Anthropology and history professor Ann Laura Stoler, in Capitalism and Confrontation in Sumatra’s Plantation Belt, 1870-1879, mentioned that Simalungun’s population was less than 100,000 in 1880. It grew to 1.5 million in 50 years, with the Javanese accounting for half of the total population. In other words, Simalungun became increasingly diverse but has remained in harmony.
Key
The harmony is borne out of the value system that the Simalungun people, as natives, hold close to their heart. They live by the value of sapangambei manoktok hitei, which roughly means working together to achieve true goals. All humans are of equal standing. “The kings of Simalungun in the past believed that people must be protected. There should be cooperation with migrants,” Hisarma said.
Toba people prioritize the principle of dalihan natolu which includes a spirit of respecting others. Meanwhile, Javanese, Chinese and Indian people tend to have the same values. As migrants, they respect established local values, especially because the values accommodate egalitarianism.
“My parents and grandparents taught me the same thing. Be nice to others as others are also nice. Accept others,” Lim Ming said.
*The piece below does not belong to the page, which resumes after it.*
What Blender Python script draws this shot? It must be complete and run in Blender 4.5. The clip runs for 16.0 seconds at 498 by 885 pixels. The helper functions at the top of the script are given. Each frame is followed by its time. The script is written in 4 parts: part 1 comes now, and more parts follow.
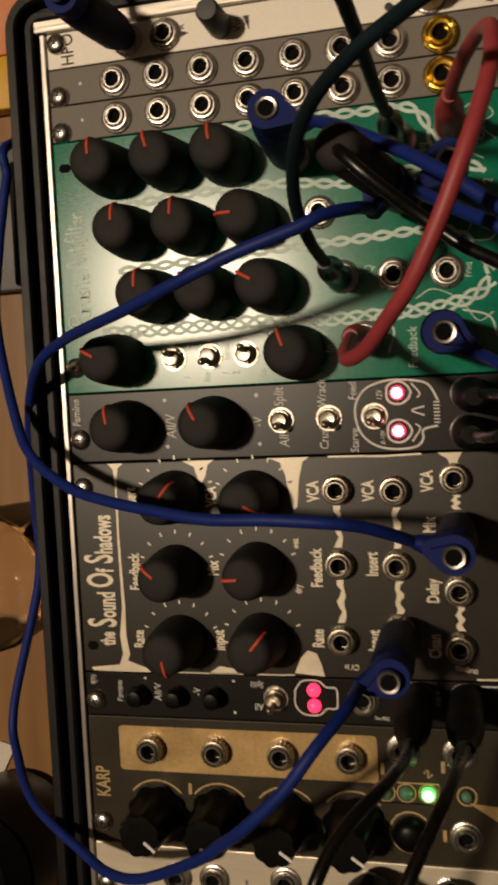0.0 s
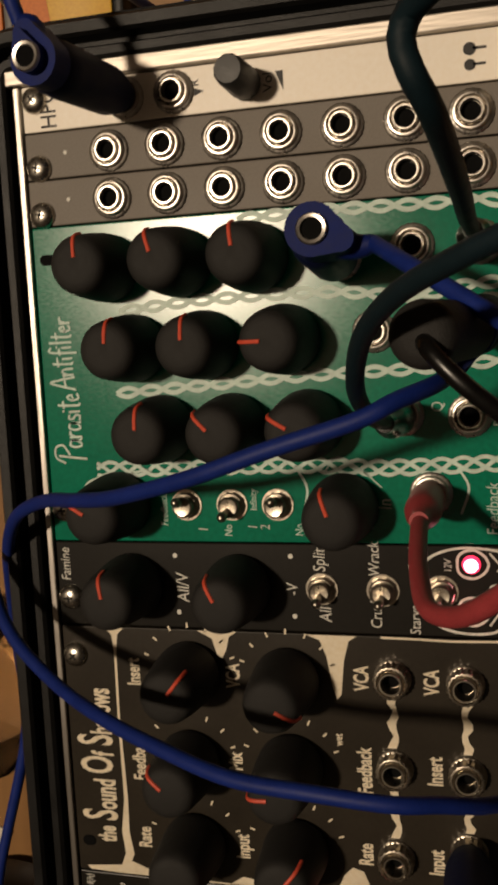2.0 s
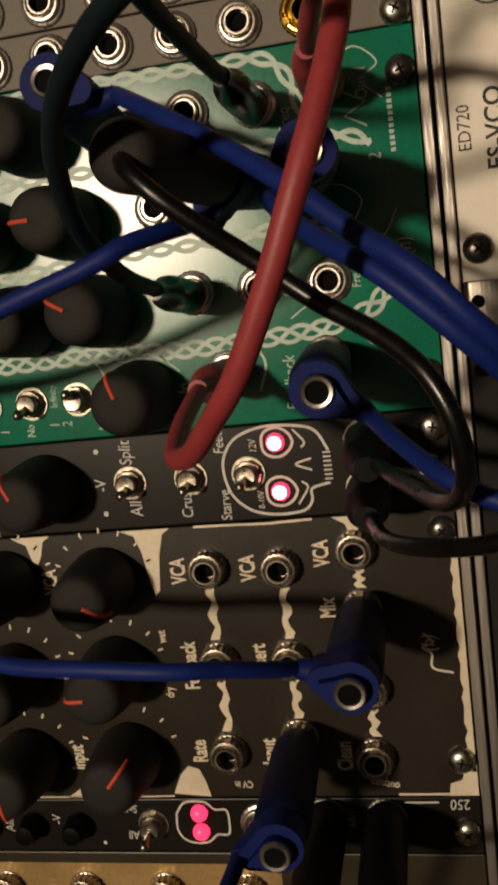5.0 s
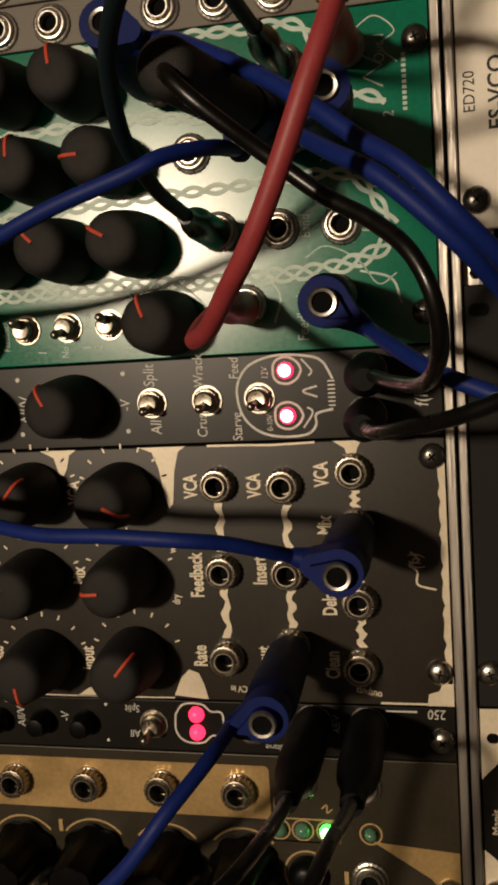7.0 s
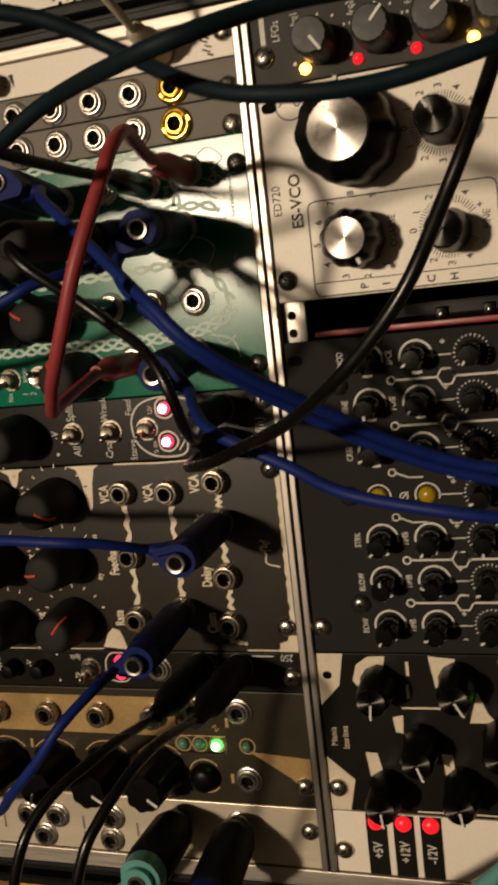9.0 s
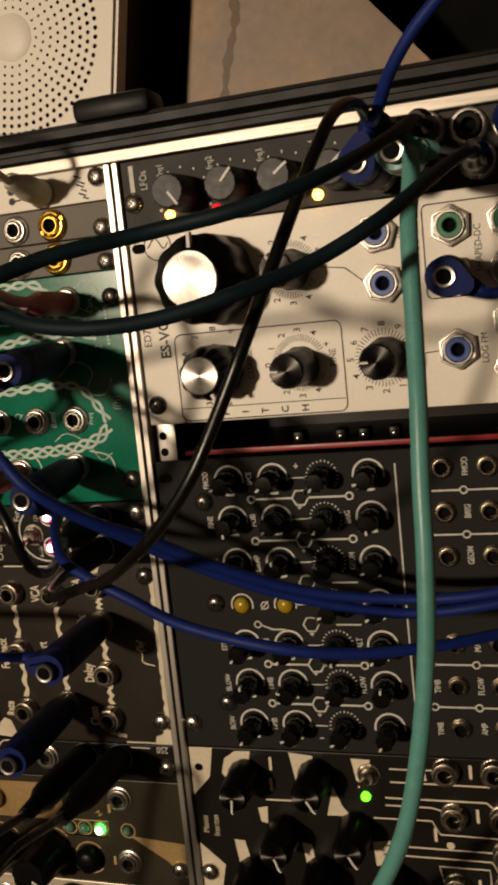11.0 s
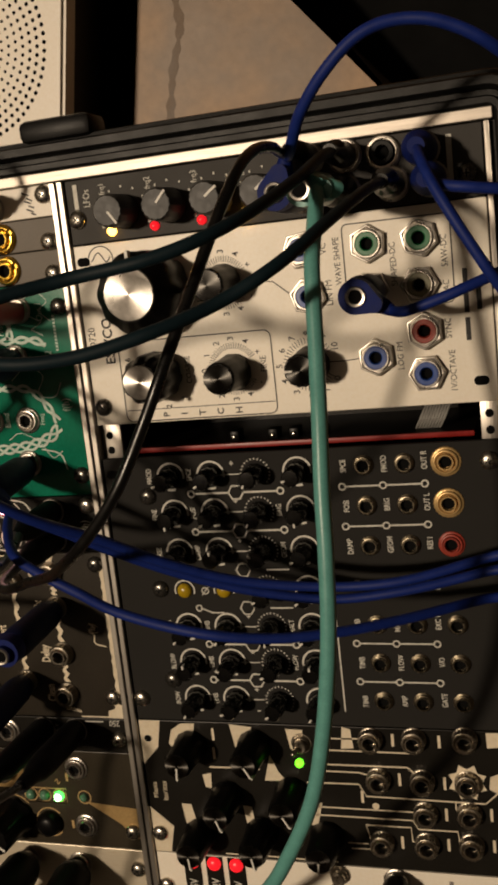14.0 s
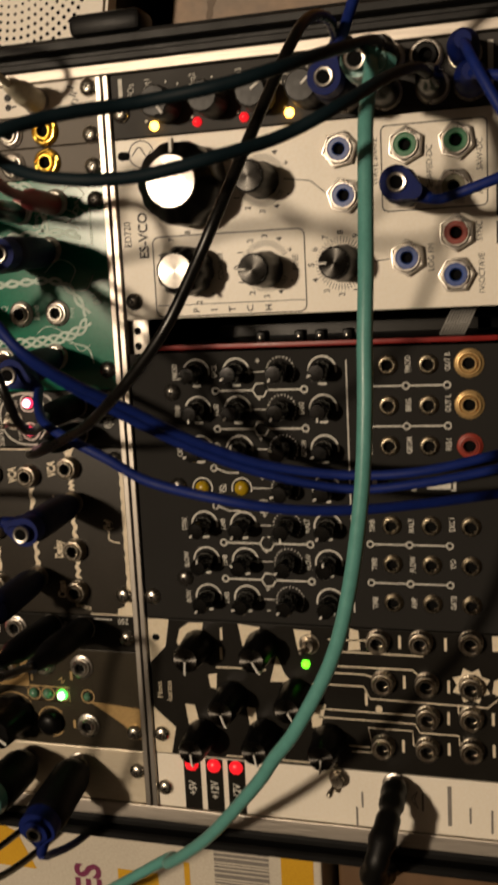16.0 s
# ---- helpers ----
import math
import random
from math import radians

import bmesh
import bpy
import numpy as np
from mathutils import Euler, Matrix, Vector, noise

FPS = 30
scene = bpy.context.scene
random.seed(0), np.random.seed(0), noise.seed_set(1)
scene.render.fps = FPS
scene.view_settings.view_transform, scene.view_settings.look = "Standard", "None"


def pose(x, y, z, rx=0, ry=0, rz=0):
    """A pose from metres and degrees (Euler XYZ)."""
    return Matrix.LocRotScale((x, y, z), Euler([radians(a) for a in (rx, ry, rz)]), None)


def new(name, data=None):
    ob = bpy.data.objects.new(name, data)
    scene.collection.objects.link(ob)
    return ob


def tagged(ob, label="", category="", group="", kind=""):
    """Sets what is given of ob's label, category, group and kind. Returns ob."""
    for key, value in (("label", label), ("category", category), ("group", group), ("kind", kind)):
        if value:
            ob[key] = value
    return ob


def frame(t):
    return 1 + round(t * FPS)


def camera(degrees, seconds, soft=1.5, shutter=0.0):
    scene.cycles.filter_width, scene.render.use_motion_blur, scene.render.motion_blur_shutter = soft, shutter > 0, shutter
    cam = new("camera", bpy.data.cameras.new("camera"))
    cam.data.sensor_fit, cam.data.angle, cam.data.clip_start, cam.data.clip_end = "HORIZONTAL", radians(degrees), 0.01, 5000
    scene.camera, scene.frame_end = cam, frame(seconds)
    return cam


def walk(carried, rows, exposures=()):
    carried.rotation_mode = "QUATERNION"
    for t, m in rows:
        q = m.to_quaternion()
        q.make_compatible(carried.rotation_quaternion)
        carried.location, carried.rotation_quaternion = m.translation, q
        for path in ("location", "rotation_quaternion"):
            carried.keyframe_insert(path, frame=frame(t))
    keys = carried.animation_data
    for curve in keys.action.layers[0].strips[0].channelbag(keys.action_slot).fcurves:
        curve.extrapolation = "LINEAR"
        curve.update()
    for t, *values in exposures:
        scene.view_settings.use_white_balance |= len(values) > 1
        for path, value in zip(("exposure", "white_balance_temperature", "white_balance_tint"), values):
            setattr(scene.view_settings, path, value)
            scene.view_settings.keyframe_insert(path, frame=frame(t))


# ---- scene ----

Such accommodative values enable unimpeded social distribution. In the decades after the migrants first came to Simalungun, interethnic marriages became common. For instance, 26-year-old Pematang Siantar resident Fadilah R has a Javanese mother and a Simalungun father.
Hisarma has a sibling-in-law that married a Minangkabau Muslim. Their two children, who are Muslims, live with their grandfather in Protestant-majority Raya district, Simalungun. Hisarma arrived at the conclusion that religion supported tolerance in Simalungun.
In the end, Simalungun and Toba people also joined the tea plantations. Today, several Simalungun and Toba people have important positions in the plantations’ management.
Tea plantations enable people from various ethnicities to meet and build harmonious culture together, like in Simalungun and Pematang Siantar. In tea plantations, harmony blossoms.